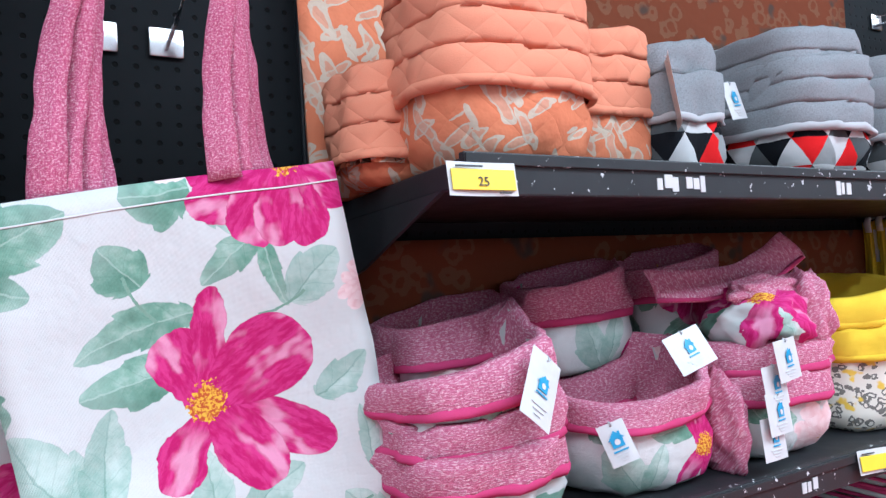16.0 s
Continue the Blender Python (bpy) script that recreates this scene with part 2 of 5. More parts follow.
def floral_print(name, great):
    """Watercolour flowers and leaves on white cotton, in a repeat of 0.44 by 0.50 m: the great open flower, or the peony sprays."""
    n = Nodes(name, 0.85)
    uv = n.uv()
    blot = n.noise(uv, 38, 4, 0.6)
    soft = n.noise(uv, 16, 4, 0.6)
    off = n.m("MULTIPLY", n.m("SUBTRACT", blot, 0.5), 0.010)
    px, py, _ = n.xyz(uv)
    x = n.m("ADD", px, off)
    y = n.m("ADD", py, n.m("MULTIPLY", n.m("SUBTRACT", soft, 0.5), 0.018))
    col = n.mix(n.m("MULTIPLY", soft, 0.3), (0.585, 0.605, 0.590), (0.525, 0.555, 0.540))
    wash = n.m("ADD", n.m("MULTIPLY", blot, 0.7), n.m("MULTIPLY", soft, 0.3))
    green = n.ramp(wash, [(0.34, (0.070, 0.185, 0.125)), (0.5, (0.16, 0.33, 0.24)), (0.66, (0.36, 0.50, 0.42))])
    pale = n.ramp(wash, [(0.36, (0.24, 0.40, 0.33)), (0.6, (0.48, 0.60, 0.54))])

    motifs = {"leaf": leaf_group(False), "pale_leaf": leaf_group(True), "petal": petal_group()}

    def stamp(kind, values):
        """Lays one motif over the print so far, after the one before it."""
        nonlocal col, x
        node = n.t.nodes.new("ShaderNodeGroup")
        node.node_tree = motifs[kind]
        for key, v in dict(values, X=x, Y=y, Soft=soft, Under=col).items():
            n.put(node.inputs[key], v)
        col, x = node.outputs["Colour"], n.m("ADD", x, node.outputs["Order"])

    def leaf(bx, by, tx, ty, wid, faint):
        lng, turn = math.hypot(tx - bx, ty - by), math.atan2(ty - by, tx - bx)
        stamp("pale_leaf" if faint else "leaf", {"CX": bx, "CY": by, "Cos": math.cos(turn), "Sin": math.sin(turn), "Length": lng, "Width": wid, "Bend": 1.6 if wid > 0.02 else -2.0, "Wash": pale if faint else green})

    # leaves round the great flower, or those of the peony sprays
    for spray in () if not great else (
            (0.273, 0.429, 0.204, 0.429, 0.034, 0), (0.274, 0.406, 0.399, 0.361, 0.024, 1), (0.335, 0.372, 0.265, 0.326, 0.017, 0), 
            (0.335, 0.372, 0.352, 0.288, 0.011, 0), (0.066, 0.384, 0.157, 0.424, 0.030, 0), (0.061, 0.377, 0.114, 0.353, 0.018, 0), (0.208, 0.336, 0.176, 0.385, 0.026, 0),
            (0.355, 0.293, 0.414, 0.342, 0.025, 1), (0.257, 0.300, 0.134, 0.283, 0.020, 0), (0.237, 0.256, 0.130, 0.247, 0.024, 0), (0.363, 0.180, 0.422, 0.221, 0.018, 1)):
        leaf(*spray)
    for spray in () if not great else (
            (0.125, 0.126, 0.071, 0.239, 0.034, 1), (0.129, 0.122, 0.156, 0.229, 0.022, 1), (0.120, 0.057, 0.080, 0.125, 0.025, 0),
            (0.118, 0.065, 0.187, 0.055, 0.020, 0), (0.233, 0.075, 0.232, 0.158, 0.021, 1), (0.254, 0.072, 0.333, 0.112, 0.022, 1), 
            (0.408, 0.020, 0.370, 0.071, 0.020, 1), (0.408, 0.088, 0.404, 0.165, 0.011, 1), (0.042, 0.278, 0.072, 0.242, 0.022, 0)):
        leaf(*spray)
    for cx, cy, lng, wid, turn, faint in () if great else (
            (0.150, 0.605, 0.046, 0.026, 50, 0), (0.205, 0.630, 0.044, 0.028, -70, 0), (0.160, 0.655, 0.040, 0.022, 95, 0), (0.290, 0.655, 0.034, 0.016, -60, 1),
            (0.275, 0.760, 0.050, 0.025, 28, 0), (0.195, 0.735, 0.038, 0.024, 115, 0), (0.130, 0.760, 0.040, 0.022, -30, 1), (0.345, 0.730, 0.042, 0.024, 80, 1),
            (0.150, 0.830, 0.046, 0.026, 70, 0), (0.215, 0.840, 0.050, 0.028, -50, 0), (0.280, 0.835, 0.044, 0.024, 35, 0), (0.100, 0.900, 0.050, 0.028, 10, 1)):
        ca, sa = lng * math.cos(radians(turn)), lng * math.sin(radians(turn))
        leaf(cx - ca, cy - sa, cx + ca, cy + sa, wid, faint)
    for cx, cy, turn, arc in ((0.201, 0.324, -65, 0.05), (0.332, 0.052, -6, 0.12), (0.345, 0.290, 20, 0.05)) if great else ((0.25, 0.685, 10, 0.12), (0.20, 0.70, 70, 0.09), (0.33, 0.67, -30, 0.10)):
        a, b = spot(n, x, y, cx, cy, turn)
        bend = n.m("SUBTRACT", b, n.m("MULTIPLY", n.m("MULTIPLY", a, a), 3.5))
        line = n.m("MULTIPLY", n.m("LESS_THAN", n.m("ABSOLUTE", bend), 0.0016), n.m("LESS_THAN", n.m("ABSOLUTE", a), arc * 0.55))
        col = n.mix(line, col, (0.20, 0.34, 0.26))
    pink = n.ramp(wash, [(0.36, (0.42, 0.018, 0.135)), (0.52, (0.58, 0.045, 0.22)), (0.66, (0.74, 0.30, 0.44))])
    blush = n.ramp(wash, [(0.36, (0.74, 0.50, 0.50)), (0.6, (0.78, 0.64, 0.63))])
    for cx, cy, rad, petals, turn, faint, full in ((0.245, 0.010, 0.080, 9, 40, 1, 1), (0.435, 0.300, 0.034, 8, 20, 1, 1)) if great else ((0.228, 0.550, 0.090, 10, 15, 1, 1), (0.090, 0.660, 0.045, 3, 10, 0, 0), (0.355, 0.800, 0.062, 5, 40, 0, 0)):
        a, b = spot(n, x, y, cx, cy, turn)
        r = n.m("SQRT", n.m("ADD", n.m("MULTIPLY", a, a), n.m("MULTIPLY", b, b)))
        th = n.m("ADD", n.m("ARCTAN2", b, a), n.m("MULTIPLY", n.m("SUBTRACT", soft, 0.5), 0.9))
        lobe = n.m("POWER", n.m("ABSOLUTE", n.m("COSINE", n.m("MULTIPLY", th, petals / 2))), 0.55)
        uneven = n.m("ADD", 0.88, n.m("ADD", n.m("MULTIPLY", n.m("COSINE", n.m("ADD", n.m("MULTIPLY", th, 2.0), 1.0 + cx * 9)), 0.13), n.m("MULTIPLY", n.m("SUBTRACT", blot, 0.5), 0.12)))
        core = 0.66 if full else 0.20
        reach = n.m("MULTIPLY", n.m("ADD", core, n.m("MULTIPLY", lobe, 1 - core)), n.m("MULTIPLY", uneven, rad))
        streak = n.noise(n.vec(n.m("MULTIPLY", th, 2.4), n.m("MULTIPLY", r, 9.0)), 3.0, 3, 0.7)
        d = n.m("SUBTRACT", reach, r)
        tone = n.mix(n.m("MULTIPLY", step01(n, d, 0.0, 0.012), 0.25), blush if faint else pink, (0.72, 0.45, 0.46) if faint else (0.50, 0.02, 0.16))
        tone = n.mix(n.m("MULTIPLY", step01(n, streak, 0.52, 0.72), 0.6), tone, (0.76, 0.58, 0.60) if faint else (0.74, 0.40, 0.55))
        tone = n.mix(n.m("MULTIPLY", step01(n, n.m("SUBTRACT", 0.5, streak), 0.03, 0.16), 0.55), tone, (0.70, 0.46, 0.47) if faint else (0.34, 0.012, 0.11))
        if full:
            tier = n.m("FLOOR", n.m("ADD", n.m("DIVIDE", r, rad * 0.27), n.m("MULTIPLY", lobe, 0.7)))
            petal = n.m("ABSOLUTE", n.m("COSINE", n.m("ADD", n.m("MULTIPLY", th, petals / 2), n.m("MULTIPLY", tier, 1.57))))
            tone = n.mix(n.m("MULTIPLY", step01(n, n.m("SUBTRACT", 1.0, petal), 0.45, 0.98), 0.55), tone, (0.68, 0.41, 0.42) if faint else (0.30, 0.008, 0.09))
            tone = n.mix(n.m("MULTIPLY", step01(n, petal, 0.75, 1.0), 0.35), tone, (0.84, 0.70, 0.69) if faint else (0.76, 0.24, 0.42))
        col = n.mix(step01(n, d, 0.0, 0.002), col, tone)
        heart = n.m("LESS_THAN", n.m("ADD", r, n.m("MULTIPLY", n.m("SUBTRACT", n.noise(uv, 220, 2), 0.5), 0.028)), rad * (0.0 if faint else 0.17))
        col = n.mix(heart, col, n.mix(step01(n, n.noise(uv, 260, 2), 0.42, 0.58), (0.50, 0.12, 0.03), (0.74, 0.44, 0.05)))
    # the open flower and the half-hidden one above it: petals of their own length and breadth round a yellow heart
    for hx, hy, heart_size, petals in () if not great else ((0.246, 0.205, 0.019, ((107, 0.092, 0.030), (-32, 0.155, 0.027), (77, 0.128, 0.017), (-127, 0.100, 0.025), (-61, 0.126, 0.031), (24, 0.135, 0.043))),
                                       (0.377, 0.450, 0.016, ((-175, 0.112, 0.024), (-38, 0.090, 0.028), (-154, 0.126, 0.026), (-82, 0.108, 0.026), (-128, 0.112, 0.028), (-106, 0.104, 0.026)))):
        for turn, lng, wid in petals:
            stamp("petal", {"CX": hx, "CY": hy, "Cos": math.cos(radians(turn)), "Sin": math.sin(radians(turn)), "Length": lng, "Width": wid, "Seed": turn * 0.011})
        a, b = spot(n, x, y, hx, hy, 0)
        r = n.m("SQRT", n.m("ADD", n.m("MULTIPLY", a, a), n.m("MULTIPLY", b, b)))
        heart = n.m("LESS_THAN", n.m("ADD", r, n.m("MULTIPLY", n.m("SUBTRACT", n.noise(uv, 200, 2), 0.5), 0.034)), heart_size)
        col = n.mix(heart, col, n.mix(step01(n, n.noise(uv, 260, 2), 0.42, 0.58), (0.46, 0.09, 0.03), (0.74, 0.42, 0.05)))
    n.bump(n.m("ADD", n.m("ADD", n.noise(uv, 7, 4), n.m("MULTIPLY", n.m("ABSOLUTE", n.m("SUBTRACT", n.noise(uv, 4.5, 5, 0.6), 0.5)), 2.6)), n.m("MULTIPLY", weave(n, uv), 0.012)), 0.45, 0.012)
    return n.colour(col).mat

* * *

Repeat the listing above exactly from its first line to the line containing "(0.48, 0.60, 0.54))])", both included, and omit the pictures.

16.0 s
Continue the Blender Python (bpy) script that recreates this scene with part 2 of 5. More parts follow.
def floral_print(name, great):
    """Watercolour flowers and leaves on white cotton, in a repeat of 0.44 by 0.50 m: the great open flower, or the peony sprays."""
    n = Nodes(name, 0.85)
    uv = n.uv()
    blot = n.noise(uv, 38, 4, 0.6)
    soft = n.noise(uv, 16, 4, 0.6)
    off = n.m("MULTIPLY", n.m("SUBTRACT", blot, 0.5), 0.010)
    px, py, _ = n.xyz(uv)
    x = n.m("ADD", px, off)
    y = n.m("ADD", py, n.m("MULTIPLY", n.m("SUBTRACT", soft, 0.5), 0.018))
    col = n.mix(n.m("MULTIPLY", soft, 0.3), (0.585, 0.605, 0.590), (0.525, 0.555, 0.540))
    wash = n.m("ADD", n.m("MULTIPLY", blot, 0.7), n.m("MULTIPLY", soft, 0.3))
    green = n.ramp(wash, [(0.34, (0.070, 0.185, 0.125)), (0.5, (0.16, 0.33, 0.24)), (0.66, (0.36, 0.50, 0.42))])
    pale = n.ramp(wash, [(0.36, (0.24, 0.40, 0.33)), (0.6, (0.48, 0.60, 0.54))])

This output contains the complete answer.